The first TBS games tip at 6:30 p.m. those nights; the first CBS games tip at 7:15.

▪ In a new contract with CBS, Greg Gumbel, 76, is relinquishing NFL play-by-play duties but will continue to host the network’s NCAA Tournament coverage.

Andrew Catalon seems in good position to carve out a higher profile role in the wake of Nantz relinquishing NCAA Tournament duties and Gumbel stepping aside from NFL play-by-play.

Catalon received the marquee late afternoon Tournament assignment preceding 60 Minutes on Sunday (Michigan State-Marquette) and could get second weekend Tournament assignments for the first time next year.

Eagle will succeed Nantz as CBS’ voice of the Final Four.

Catalon also could rise a spot on CBS’ NFL depth chart, from fifth to fourth, if CBS stays in house to replace Gumbel.

Catalon did excellent work on No. 16 seed Farleigh Dickinson’s upset of No. 1 Purdue. And when FAU advanced Sunday to the Sweet 16 at Madison Square Garden, Catalon succinctly punctuated it with a “from Boca to Broadway.”

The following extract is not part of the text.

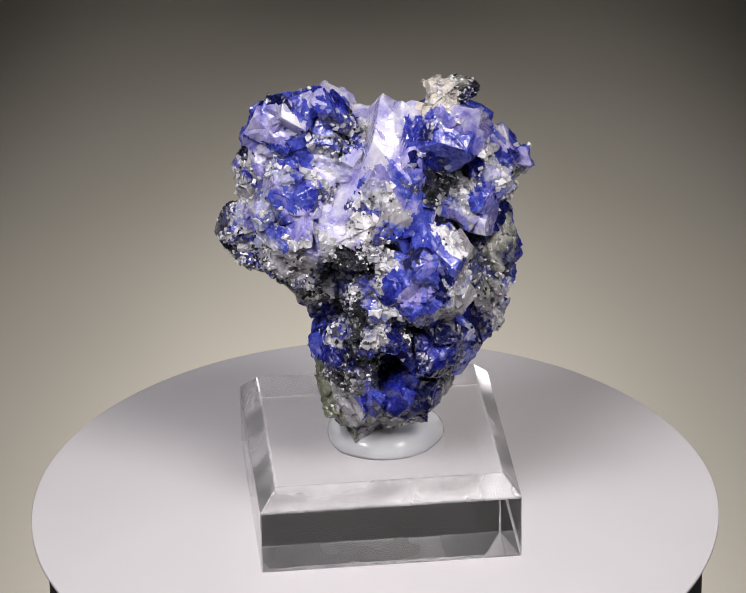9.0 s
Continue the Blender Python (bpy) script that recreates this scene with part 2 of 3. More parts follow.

▪ Months before it takes over NFL Sunday Ticket, YouTube is raising its monthly subscription fee from $64.99 to $72.99 - a $96 annual jump for its five million subscribers. YouTube also will offer Sunday Ticket as a stand-alone product but hasn’t announced prices.

▪ If you missed this, UM’s spring game on April 14 at DRV-PINK Stadium in Fort Lauderdale won’t be on live television; it will be streamed on ACC Network’s digital platform available on the ESPN App.

ESPN is televising only one spring game (Deion Sanders’ first spring game as Colorado’s coach) and ACC Network is airing only one spring game (Virginia’s).

Streaming -- rather than televising -- those games will hold down costs, one ESPN staffer said.

Disney has been looking to cut costs.

CEO Bob Iger said last month that 7,000 jobs would be eliminated across the board at Disney properties; some of those layoffs are expected at ESPN, which dumped 300 employees in mass layoffs in 2020.